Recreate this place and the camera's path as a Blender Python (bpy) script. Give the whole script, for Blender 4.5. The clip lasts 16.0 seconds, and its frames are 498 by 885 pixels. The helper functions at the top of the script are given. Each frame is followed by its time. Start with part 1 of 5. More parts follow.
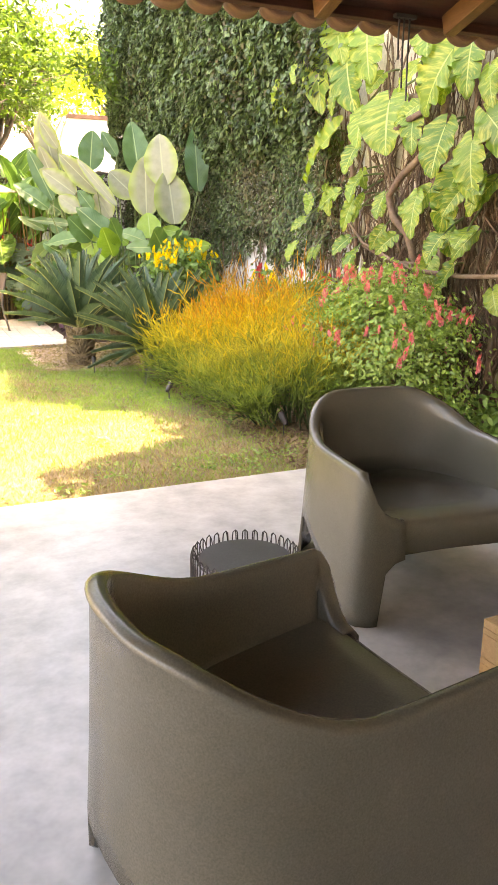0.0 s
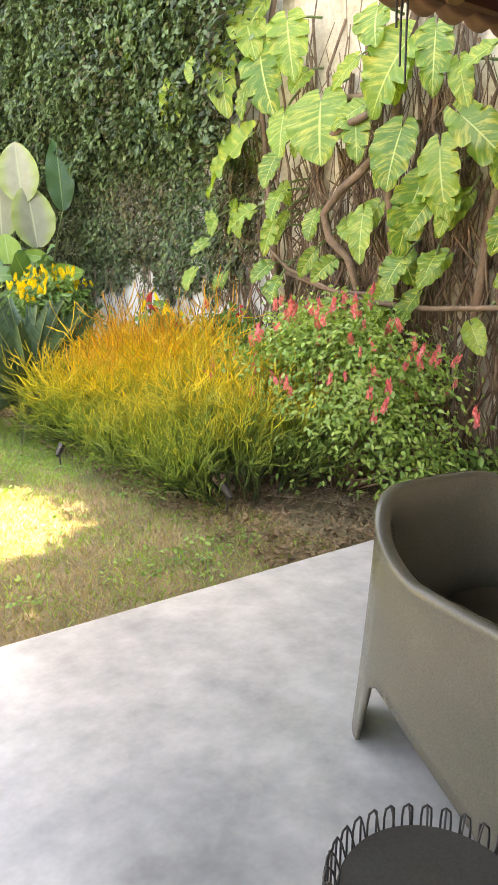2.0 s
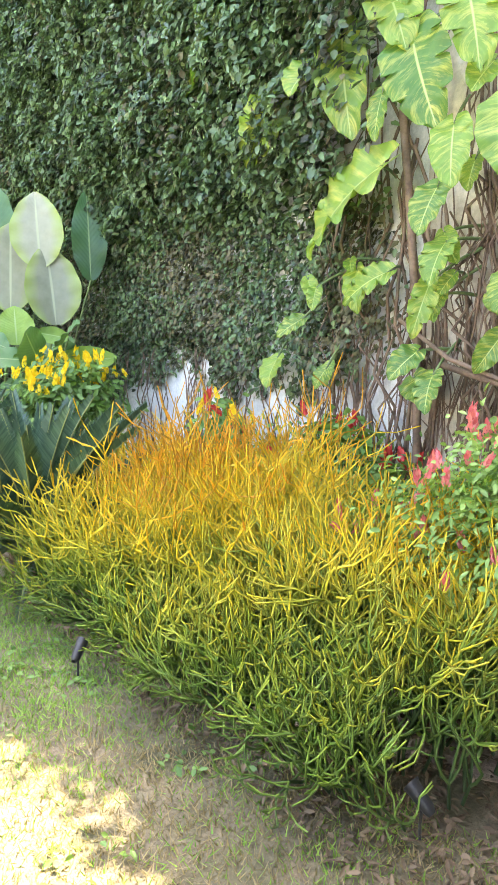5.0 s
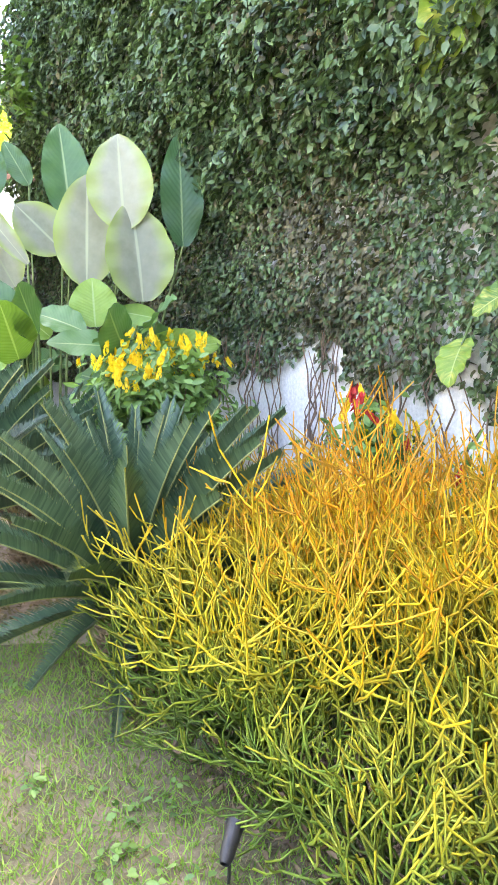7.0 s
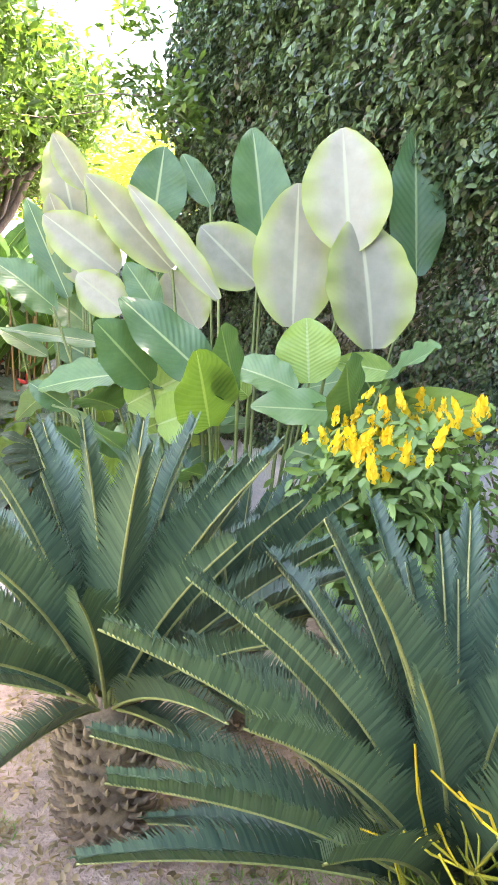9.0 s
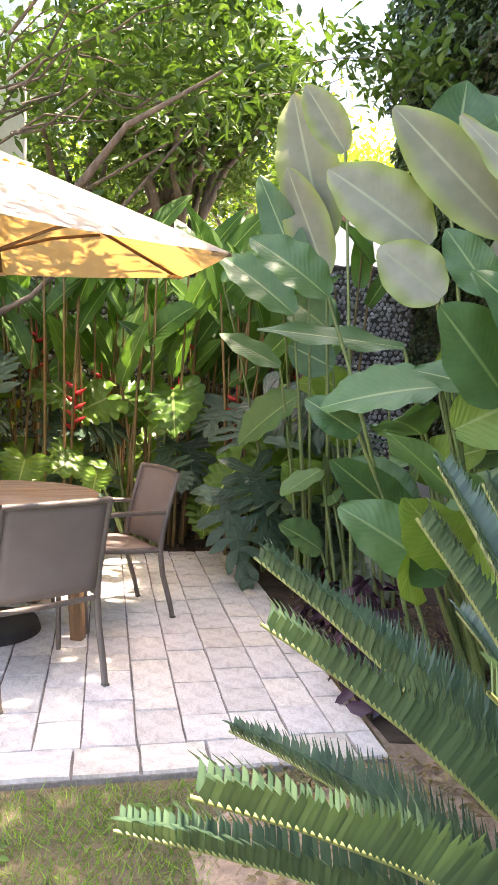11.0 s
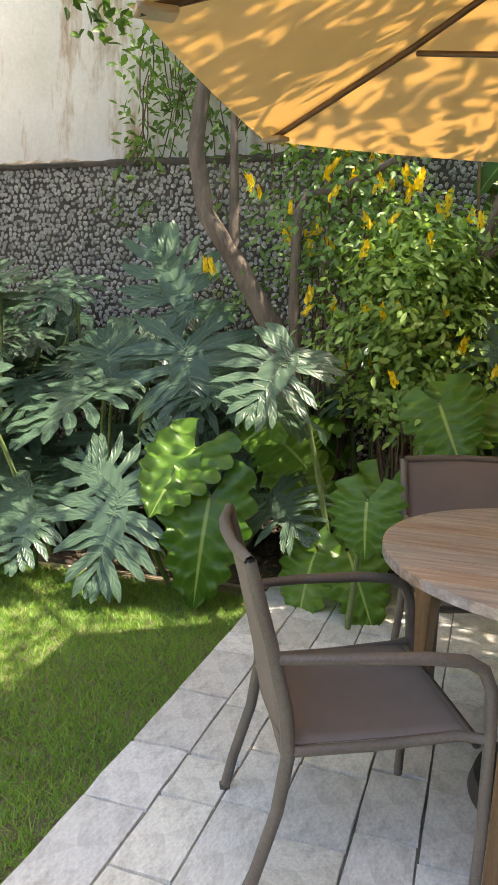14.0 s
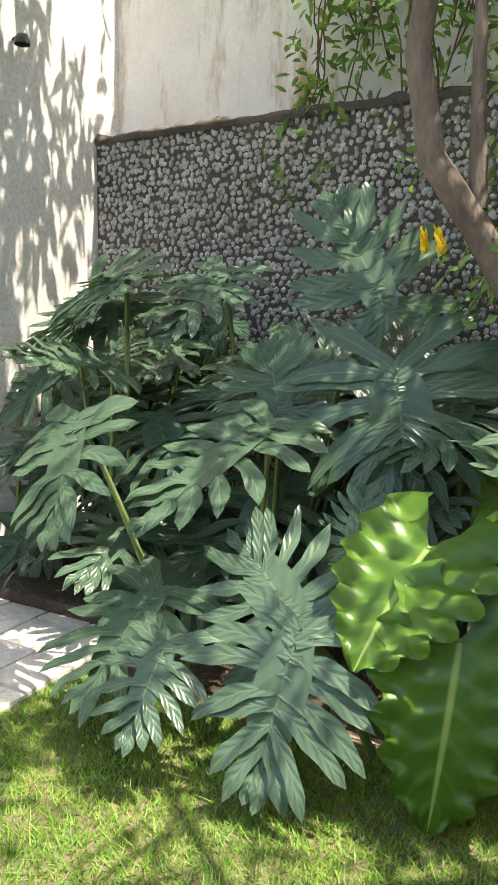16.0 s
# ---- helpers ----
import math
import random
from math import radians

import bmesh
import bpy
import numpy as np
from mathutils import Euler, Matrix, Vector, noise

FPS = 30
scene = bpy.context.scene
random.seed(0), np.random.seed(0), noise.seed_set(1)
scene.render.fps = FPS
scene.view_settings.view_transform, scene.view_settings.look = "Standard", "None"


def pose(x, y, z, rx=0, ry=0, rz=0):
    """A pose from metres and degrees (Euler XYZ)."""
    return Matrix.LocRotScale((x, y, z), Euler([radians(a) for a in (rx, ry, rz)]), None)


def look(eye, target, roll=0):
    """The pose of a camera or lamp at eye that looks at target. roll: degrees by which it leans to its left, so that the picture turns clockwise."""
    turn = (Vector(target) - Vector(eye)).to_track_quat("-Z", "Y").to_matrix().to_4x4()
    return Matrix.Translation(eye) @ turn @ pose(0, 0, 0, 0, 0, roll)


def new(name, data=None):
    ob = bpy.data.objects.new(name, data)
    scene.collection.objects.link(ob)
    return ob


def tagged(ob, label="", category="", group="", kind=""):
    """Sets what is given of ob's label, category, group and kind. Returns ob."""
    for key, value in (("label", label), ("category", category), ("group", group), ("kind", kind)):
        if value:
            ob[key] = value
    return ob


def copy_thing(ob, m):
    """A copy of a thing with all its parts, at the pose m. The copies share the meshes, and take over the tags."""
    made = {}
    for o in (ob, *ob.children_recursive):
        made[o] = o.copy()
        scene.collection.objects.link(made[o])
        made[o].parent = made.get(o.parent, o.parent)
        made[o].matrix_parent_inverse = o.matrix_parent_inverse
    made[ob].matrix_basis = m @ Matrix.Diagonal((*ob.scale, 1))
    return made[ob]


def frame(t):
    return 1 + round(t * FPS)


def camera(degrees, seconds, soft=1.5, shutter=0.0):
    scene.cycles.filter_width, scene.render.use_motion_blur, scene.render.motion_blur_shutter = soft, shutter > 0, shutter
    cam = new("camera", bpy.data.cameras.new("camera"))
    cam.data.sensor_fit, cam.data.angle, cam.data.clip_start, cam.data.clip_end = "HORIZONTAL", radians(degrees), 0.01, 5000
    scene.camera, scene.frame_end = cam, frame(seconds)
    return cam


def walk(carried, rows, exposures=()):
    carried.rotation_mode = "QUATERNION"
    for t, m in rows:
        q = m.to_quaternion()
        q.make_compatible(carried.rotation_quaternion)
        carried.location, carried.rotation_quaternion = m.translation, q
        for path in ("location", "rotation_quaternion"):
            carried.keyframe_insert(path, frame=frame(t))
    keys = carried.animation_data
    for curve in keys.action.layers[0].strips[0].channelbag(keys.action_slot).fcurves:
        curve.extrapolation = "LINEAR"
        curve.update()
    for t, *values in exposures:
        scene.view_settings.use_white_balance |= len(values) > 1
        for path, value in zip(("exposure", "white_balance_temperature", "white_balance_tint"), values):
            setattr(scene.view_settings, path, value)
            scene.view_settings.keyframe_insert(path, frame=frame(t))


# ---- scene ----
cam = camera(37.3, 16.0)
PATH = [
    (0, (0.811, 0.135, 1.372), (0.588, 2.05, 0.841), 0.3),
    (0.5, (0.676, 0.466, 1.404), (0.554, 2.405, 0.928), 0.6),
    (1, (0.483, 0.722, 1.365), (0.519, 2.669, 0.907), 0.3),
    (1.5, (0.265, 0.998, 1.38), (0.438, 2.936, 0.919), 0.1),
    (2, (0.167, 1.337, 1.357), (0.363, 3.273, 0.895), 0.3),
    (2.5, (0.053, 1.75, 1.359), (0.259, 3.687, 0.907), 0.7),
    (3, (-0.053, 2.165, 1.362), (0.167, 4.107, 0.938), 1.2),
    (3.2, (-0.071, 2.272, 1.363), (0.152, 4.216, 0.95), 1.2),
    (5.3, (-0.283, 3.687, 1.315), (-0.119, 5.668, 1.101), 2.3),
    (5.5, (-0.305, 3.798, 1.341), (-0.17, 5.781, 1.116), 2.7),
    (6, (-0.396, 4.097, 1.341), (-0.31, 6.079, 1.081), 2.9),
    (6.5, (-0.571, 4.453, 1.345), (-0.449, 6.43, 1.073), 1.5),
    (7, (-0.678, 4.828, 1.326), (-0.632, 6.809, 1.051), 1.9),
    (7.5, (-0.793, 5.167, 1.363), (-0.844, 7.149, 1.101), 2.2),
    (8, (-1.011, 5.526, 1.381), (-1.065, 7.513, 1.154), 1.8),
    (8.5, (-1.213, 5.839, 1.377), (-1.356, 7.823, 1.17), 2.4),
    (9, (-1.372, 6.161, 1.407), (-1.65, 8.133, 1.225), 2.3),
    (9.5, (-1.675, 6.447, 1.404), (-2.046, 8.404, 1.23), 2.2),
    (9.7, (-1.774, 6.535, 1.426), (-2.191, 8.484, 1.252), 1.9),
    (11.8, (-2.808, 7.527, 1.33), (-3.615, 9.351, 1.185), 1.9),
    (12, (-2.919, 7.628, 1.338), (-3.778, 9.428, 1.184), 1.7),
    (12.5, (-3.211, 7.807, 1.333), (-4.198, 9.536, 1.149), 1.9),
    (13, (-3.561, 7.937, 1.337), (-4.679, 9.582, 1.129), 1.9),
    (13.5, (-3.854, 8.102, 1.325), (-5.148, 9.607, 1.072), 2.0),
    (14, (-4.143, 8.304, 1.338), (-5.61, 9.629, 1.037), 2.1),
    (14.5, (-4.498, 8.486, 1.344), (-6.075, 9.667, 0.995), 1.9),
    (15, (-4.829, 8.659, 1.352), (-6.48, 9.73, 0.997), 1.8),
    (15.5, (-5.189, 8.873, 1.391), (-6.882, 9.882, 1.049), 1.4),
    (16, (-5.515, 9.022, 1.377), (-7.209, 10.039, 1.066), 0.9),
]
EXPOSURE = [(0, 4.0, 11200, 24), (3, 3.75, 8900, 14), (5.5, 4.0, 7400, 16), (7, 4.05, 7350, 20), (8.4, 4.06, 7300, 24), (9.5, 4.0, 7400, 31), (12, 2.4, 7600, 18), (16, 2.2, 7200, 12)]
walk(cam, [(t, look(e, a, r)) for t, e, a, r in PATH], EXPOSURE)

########

GOAL —
Your task is to gather every line with the word "pose" and copy it.

FINISHED ANSWER —
def pose(x, y, z, rx=0, ry=0, rz=0):
    """A pose from metres and degrees (Euler XYZ)."""
    """The pose of a camera or lamp at eye that looks at target. roll: degrees by which it leans to its left, so that the picture turns clockwise."""
    return Matrix.Translation(eye) @ turn @ pose(0, 0, 0, 0, 0, roll)
    """A copy of a thing with all its parts, at the pose m. The copies share the meshes, and take over the tags."""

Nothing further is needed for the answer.